A matrix-calculation-based algorithm for numerical change propagation analysis

Abstract

Engineering changes (ECs) are raised throughout the lifecycle of engineering products. A single change to one component produces knock-on effects on others necessitating additional changes. This change propagation significantly affects the development time and cost and determines the product's success. Predicting and managing such ECs is, thus, essential to companies. Some prediction tools model change propagation by algorithms, whereof a subgroup is numerical. Current numerical change propagation algorithms either do not account for the exclusion of cyclic propagation paths or are based on exhaustive searching methods. This paper presents a new matrix-calculation-based algorithm which can be applied directly to a numerical product model to analyze change propagation and support change prediction.

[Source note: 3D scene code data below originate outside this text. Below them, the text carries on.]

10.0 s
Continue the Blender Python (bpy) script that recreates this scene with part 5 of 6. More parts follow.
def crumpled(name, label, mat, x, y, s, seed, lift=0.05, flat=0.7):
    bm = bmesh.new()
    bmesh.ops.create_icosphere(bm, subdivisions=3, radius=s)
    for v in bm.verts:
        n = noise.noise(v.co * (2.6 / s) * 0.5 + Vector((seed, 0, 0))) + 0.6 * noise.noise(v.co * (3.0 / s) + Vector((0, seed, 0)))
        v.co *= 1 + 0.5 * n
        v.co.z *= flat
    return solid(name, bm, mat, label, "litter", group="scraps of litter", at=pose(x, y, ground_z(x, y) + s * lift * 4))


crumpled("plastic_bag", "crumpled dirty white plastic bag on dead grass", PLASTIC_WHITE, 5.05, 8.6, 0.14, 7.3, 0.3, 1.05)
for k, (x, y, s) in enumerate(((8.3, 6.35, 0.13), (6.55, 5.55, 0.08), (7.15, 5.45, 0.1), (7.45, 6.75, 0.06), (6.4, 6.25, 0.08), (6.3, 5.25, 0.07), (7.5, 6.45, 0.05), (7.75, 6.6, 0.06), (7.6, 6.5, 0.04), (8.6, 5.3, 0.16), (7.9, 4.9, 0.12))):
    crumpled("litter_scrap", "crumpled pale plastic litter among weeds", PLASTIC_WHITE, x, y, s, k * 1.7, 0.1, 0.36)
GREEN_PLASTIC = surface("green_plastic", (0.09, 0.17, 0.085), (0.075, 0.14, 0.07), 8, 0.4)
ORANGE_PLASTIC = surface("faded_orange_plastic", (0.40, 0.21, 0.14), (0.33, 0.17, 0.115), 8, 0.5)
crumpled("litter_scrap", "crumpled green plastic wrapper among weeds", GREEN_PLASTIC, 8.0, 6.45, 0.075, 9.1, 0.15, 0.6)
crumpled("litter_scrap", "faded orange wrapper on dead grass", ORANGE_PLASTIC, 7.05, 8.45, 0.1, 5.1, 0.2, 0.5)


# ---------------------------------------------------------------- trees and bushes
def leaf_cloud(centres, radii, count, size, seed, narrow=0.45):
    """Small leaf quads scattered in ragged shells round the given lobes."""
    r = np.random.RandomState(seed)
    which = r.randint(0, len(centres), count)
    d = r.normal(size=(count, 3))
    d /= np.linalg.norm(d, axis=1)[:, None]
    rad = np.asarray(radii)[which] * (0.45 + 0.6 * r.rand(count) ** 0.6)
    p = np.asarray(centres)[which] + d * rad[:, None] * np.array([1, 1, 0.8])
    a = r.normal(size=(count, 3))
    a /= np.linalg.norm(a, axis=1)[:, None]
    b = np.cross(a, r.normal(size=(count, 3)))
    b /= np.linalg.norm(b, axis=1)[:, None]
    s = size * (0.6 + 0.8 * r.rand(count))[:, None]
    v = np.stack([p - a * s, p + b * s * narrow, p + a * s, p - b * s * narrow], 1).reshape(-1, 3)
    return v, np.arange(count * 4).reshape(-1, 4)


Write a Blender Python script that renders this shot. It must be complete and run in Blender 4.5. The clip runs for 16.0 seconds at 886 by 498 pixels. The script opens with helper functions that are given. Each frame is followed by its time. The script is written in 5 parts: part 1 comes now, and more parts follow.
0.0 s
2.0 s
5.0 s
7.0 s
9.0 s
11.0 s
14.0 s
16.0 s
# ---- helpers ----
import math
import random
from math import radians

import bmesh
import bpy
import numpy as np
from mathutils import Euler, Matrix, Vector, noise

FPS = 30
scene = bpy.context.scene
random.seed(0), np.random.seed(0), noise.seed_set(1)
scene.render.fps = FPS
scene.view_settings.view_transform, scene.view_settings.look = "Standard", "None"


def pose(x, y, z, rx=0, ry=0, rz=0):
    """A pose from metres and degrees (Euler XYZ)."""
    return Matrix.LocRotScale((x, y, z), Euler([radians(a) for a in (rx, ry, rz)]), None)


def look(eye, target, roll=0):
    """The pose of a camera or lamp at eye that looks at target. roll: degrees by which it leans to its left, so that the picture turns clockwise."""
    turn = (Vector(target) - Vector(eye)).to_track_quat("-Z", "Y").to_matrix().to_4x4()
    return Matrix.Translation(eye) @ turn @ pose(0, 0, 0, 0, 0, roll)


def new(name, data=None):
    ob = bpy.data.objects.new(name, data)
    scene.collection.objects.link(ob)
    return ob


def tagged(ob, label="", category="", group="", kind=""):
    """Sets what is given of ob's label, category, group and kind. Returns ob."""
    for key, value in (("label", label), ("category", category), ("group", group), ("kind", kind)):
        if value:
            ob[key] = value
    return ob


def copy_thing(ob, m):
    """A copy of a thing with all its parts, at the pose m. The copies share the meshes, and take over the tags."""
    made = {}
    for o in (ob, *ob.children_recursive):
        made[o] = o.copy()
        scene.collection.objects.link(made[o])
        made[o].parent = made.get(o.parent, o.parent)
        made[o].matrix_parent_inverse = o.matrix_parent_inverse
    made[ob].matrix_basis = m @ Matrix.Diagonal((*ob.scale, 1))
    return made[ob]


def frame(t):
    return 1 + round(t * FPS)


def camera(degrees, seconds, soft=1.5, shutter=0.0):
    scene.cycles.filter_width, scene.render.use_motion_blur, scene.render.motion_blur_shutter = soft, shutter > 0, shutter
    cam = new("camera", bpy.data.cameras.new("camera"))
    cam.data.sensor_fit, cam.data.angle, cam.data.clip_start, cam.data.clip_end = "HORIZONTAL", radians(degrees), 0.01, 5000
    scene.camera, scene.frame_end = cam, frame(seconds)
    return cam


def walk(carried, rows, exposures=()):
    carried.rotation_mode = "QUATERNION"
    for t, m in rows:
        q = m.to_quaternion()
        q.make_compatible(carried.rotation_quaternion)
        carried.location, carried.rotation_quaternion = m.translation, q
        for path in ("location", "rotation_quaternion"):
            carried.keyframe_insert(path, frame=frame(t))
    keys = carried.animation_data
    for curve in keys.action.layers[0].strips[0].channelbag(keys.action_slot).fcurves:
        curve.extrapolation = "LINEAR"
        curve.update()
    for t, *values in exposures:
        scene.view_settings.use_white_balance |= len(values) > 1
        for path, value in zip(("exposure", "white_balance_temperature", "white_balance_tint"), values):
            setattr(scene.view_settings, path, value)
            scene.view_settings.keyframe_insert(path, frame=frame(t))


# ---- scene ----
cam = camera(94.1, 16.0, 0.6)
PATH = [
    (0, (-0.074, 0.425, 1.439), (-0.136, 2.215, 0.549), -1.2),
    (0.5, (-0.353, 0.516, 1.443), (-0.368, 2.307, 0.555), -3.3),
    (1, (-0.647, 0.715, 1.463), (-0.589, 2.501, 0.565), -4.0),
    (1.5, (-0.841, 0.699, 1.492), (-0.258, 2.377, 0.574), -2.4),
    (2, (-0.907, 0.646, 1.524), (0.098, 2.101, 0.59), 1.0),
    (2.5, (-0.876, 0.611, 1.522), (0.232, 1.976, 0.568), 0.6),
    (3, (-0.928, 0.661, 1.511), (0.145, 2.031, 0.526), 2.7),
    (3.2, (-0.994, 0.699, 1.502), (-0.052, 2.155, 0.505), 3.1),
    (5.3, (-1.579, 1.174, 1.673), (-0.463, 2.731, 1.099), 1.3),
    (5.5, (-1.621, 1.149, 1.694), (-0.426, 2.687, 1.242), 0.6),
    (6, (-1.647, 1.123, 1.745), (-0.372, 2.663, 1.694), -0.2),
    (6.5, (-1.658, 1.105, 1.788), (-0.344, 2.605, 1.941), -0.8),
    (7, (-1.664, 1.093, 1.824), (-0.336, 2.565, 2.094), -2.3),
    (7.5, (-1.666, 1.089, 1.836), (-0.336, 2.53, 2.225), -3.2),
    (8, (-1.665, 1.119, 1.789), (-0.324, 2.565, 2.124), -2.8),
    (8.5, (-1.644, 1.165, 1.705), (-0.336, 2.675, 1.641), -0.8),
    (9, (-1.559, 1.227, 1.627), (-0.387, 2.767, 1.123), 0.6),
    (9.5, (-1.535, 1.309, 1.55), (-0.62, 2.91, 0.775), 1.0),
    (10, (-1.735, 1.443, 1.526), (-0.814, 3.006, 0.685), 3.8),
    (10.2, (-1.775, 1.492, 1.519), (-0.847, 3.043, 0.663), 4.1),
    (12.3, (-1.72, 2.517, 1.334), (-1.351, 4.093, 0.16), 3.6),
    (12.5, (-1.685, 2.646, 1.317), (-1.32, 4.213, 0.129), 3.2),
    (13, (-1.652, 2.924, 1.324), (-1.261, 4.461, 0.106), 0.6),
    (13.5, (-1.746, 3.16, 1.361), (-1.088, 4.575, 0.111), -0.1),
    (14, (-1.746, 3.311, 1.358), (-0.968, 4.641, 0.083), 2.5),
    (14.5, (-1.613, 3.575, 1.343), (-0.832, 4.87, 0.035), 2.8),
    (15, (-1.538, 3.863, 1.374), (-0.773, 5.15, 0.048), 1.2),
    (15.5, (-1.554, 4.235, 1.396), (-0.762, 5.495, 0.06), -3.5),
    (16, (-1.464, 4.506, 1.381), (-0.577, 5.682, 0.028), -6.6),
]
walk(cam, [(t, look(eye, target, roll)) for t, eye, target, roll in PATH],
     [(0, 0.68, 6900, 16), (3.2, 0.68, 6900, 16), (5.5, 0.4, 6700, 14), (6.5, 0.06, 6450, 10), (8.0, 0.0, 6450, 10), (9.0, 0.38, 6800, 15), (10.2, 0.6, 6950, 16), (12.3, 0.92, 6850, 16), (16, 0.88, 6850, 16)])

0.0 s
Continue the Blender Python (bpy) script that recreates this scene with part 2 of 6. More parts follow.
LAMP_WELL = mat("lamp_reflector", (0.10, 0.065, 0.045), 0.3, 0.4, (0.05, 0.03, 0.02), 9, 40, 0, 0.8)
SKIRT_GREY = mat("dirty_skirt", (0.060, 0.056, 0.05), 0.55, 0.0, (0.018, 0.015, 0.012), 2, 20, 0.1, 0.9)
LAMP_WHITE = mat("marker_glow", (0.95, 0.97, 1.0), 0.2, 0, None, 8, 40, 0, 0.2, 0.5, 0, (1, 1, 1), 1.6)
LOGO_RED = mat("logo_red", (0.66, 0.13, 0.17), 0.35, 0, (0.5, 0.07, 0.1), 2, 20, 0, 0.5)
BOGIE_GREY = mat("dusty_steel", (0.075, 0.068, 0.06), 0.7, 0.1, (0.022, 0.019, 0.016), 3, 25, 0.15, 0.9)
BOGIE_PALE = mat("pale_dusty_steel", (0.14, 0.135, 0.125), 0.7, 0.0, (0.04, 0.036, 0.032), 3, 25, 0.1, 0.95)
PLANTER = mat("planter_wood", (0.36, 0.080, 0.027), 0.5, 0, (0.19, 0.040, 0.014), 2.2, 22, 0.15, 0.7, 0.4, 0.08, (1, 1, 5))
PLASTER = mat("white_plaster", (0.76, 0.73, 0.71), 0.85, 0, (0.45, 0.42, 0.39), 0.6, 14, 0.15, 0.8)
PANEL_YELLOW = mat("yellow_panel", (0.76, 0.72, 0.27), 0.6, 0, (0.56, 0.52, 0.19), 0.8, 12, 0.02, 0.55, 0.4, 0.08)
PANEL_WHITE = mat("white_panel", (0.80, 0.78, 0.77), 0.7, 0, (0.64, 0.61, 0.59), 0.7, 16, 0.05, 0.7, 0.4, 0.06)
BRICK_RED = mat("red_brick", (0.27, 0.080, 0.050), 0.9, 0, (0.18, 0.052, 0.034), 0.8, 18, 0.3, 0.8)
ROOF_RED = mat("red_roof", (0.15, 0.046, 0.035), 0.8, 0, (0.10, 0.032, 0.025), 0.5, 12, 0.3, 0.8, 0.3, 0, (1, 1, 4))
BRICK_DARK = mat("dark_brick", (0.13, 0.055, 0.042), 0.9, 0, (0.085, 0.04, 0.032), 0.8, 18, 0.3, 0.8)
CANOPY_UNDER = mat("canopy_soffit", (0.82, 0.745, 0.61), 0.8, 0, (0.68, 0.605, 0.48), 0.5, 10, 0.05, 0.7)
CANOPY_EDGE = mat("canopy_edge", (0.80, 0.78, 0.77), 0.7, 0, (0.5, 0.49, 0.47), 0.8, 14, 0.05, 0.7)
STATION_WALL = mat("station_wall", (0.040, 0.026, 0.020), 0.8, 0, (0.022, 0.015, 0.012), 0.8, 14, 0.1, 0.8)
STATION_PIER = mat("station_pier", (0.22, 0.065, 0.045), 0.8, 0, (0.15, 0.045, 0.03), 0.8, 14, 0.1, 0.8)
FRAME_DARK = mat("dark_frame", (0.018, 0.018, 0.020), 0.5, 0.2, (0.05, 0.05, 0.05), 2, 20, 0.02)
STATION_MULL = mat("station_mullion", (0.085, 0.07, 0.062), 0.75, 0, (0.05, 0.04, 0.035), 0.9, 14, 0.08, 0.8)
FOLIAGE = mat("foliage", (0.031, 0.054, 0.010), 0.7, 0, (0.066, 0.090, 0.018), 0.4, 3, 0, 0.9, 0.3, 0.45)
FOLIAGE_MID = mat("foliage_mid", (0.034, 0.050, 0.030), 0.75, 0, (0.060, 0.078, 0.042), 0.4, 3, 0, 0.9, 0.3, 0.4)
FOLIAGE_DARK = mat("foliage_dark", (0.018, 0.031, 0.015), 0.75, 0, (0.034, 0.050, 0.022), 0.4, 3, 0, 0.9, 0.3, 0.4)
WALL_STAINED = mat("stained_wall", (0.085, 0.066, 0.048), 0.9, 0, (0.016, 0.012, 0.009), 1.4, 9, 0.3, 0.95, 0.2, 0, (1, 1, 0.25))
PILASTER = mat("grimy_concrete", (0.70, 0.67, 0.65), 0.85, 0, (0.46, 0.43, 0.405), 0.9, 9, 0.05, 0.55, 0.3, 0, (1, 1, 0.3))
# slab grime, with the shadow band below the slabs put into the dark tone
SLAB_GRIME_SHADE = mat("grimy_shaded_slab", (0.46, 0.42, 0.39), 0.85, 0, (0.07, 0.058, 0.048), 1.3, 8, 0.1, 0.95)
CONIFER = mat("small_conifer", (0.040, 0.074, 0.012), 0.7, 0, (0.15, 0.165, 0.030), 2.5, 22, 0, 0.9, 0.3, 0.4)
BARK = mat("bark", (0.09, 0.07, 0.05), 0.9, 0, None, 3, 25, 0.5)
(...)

The algorithm applies matrix multiplications on mutations of a given design structure matrix accounting for the exclusion of self-dependences and cyclic propagation paths and delivers the same results as the exhaustive search-based Trail Counting algorithm. Despite its factorial time complexity, the algorithm proves advantageous because of its straightforward matrix-based calculations which avoid exhaustive searching. Thereby, the algorithm can be implemented in established numerical programs such as Microsoft Excel which promise a wider application of the tools within and across companies along with better familiarity, usability, practicality, security, and robustness.